See GitHub - bigtreetech/Manta-M8P

  • Make sure to have a correct config according to examples in the above link
  • Make sure to have to board jumpered correctly according to the instructions
  • Check proper seating of the modules
  • Check proper wiring and motor connectors

If all points are triple checked then it could be a dead stepper driver.

I copied the config from there, making only slight changes based on my old config that I had a backup of, such as switching the rotation_distance for stepper_x to 19.965 instead of 40 (I have 0.9° motors on X and Y)… https://github.com/bigtreetech/Manta-M8P/tree/master/V2.0/Firmware

The only part of the original board (other than the wires) that I reused was the stepper driver chips (well, technically the motors too, but I still had the old ones that came off the original Ender 3 that I could test and got the same results so I know that’s not the problem), with the thought that a fan short shouldn’t cause a driver to be damaged, but after trying everything else (even replacing the PSU and wires), I decided I would try replacing the drivers. I didn’t have any extras to test out (the original board has them soldered on), so I have ordered a new set (of 5, but I only have 5 motors so it’s fine for now). I really hope this works, because I’m about to just chuck the entire thing out the window at this point.

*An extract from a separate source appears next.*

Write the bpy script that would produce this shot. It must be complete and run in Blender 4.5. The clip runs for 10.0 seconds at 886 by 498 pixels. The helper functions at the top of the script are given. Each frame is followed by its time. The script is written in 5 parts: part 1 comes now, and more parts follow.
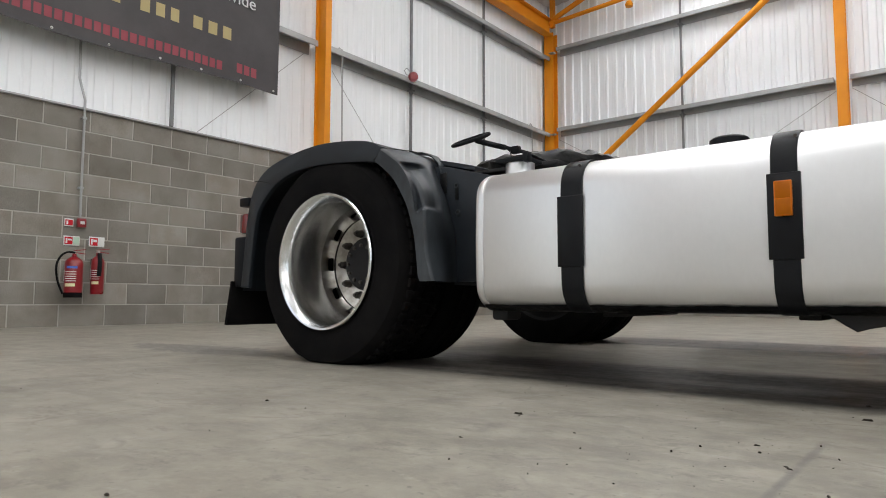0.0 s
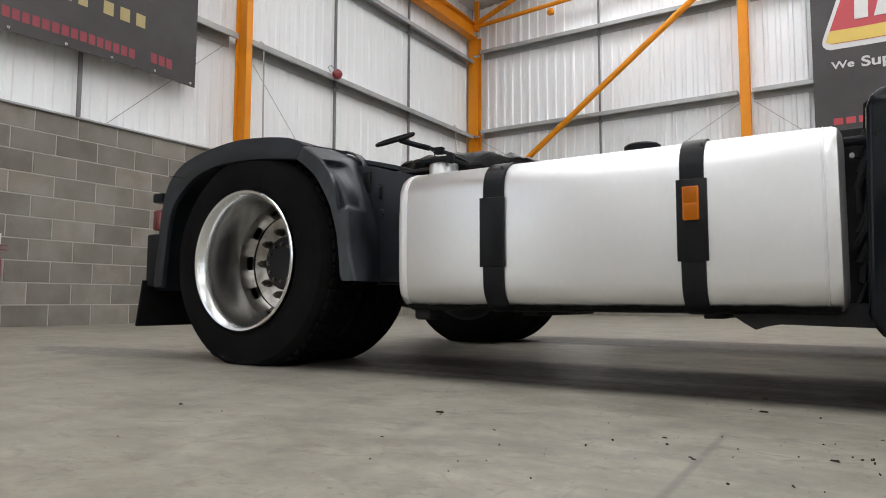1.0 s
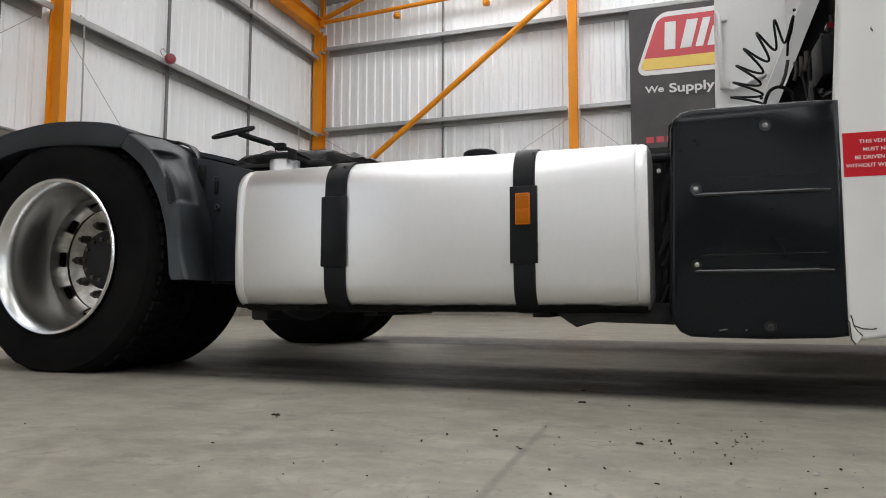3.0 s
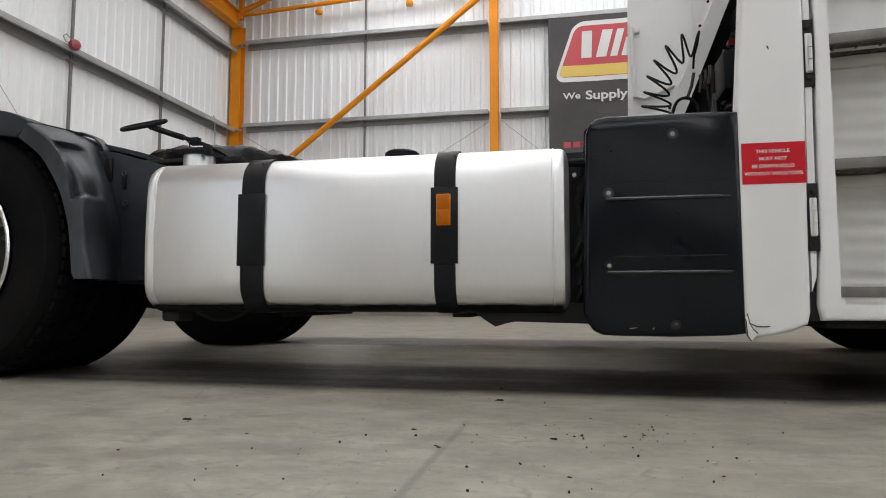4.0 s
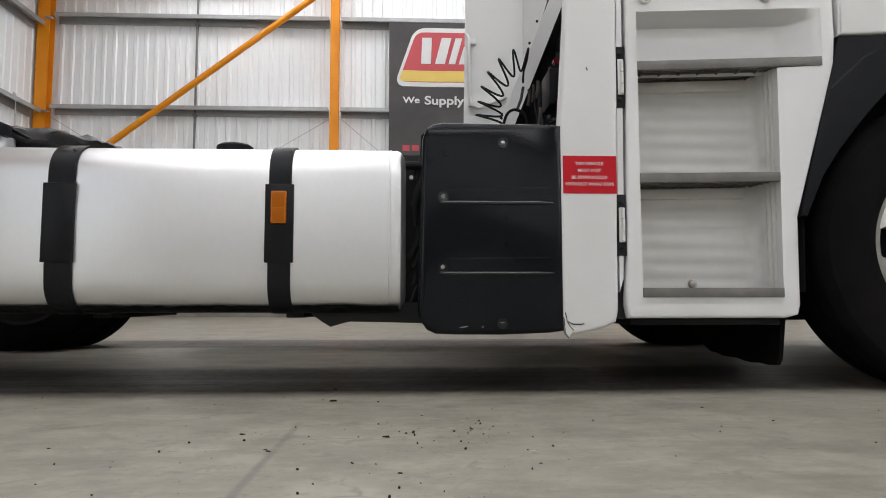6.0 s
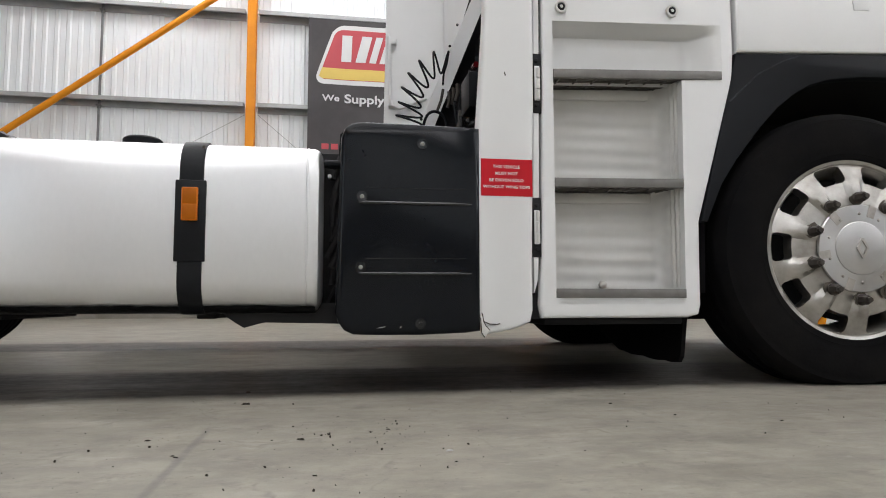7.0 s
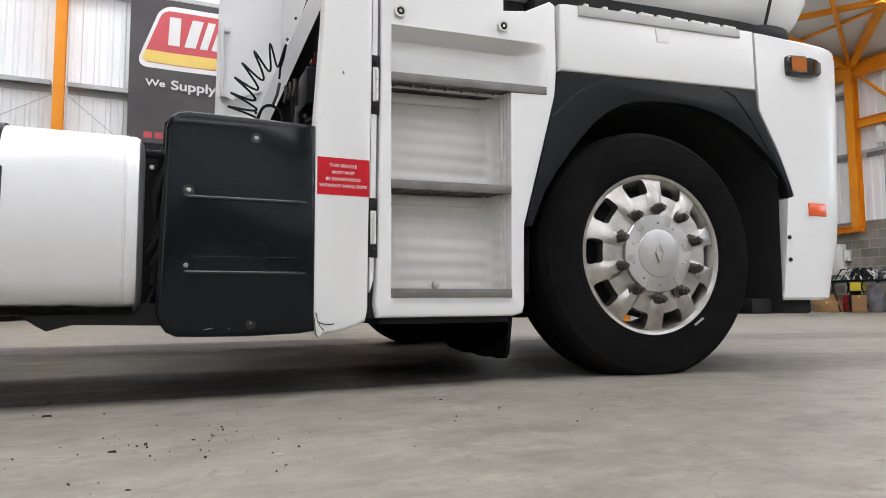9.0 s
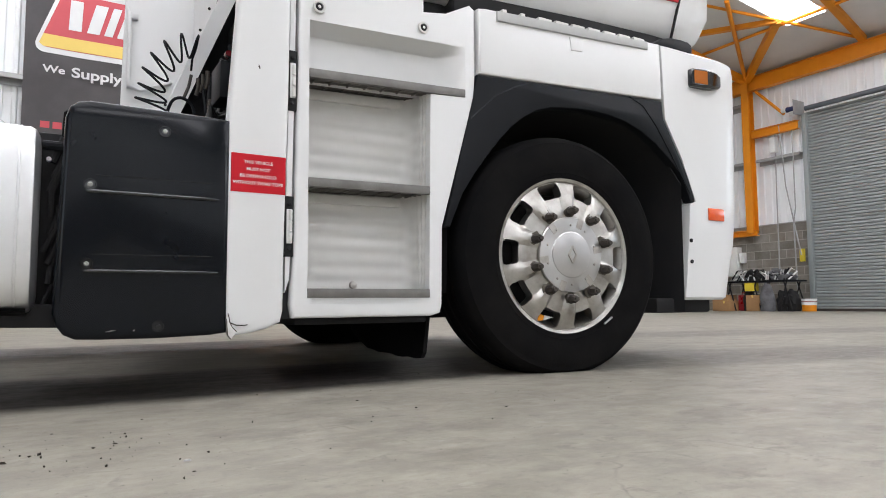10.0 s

I think you detected your problem. 18.2V vs. 24V is a significant drop. The energy has to go somewhere, usually heat. I would touch every part of your printer which is electrified.

Or disconnect components one at a time and measure your PSU voltage all the time. If it goes back to 24V you may find what’s wrong.

It turns out the TMC Driver chips were indeed bad. All of them. I got a new set, and tested each one one at a time. All the new ones work great, all of the bad ones gave me that error message. Apparently when I shorted the fan the feedback not only damaged the main board but every driver at the same time. Thanks everybody for your help. I’m just glad to have a functioning printer again.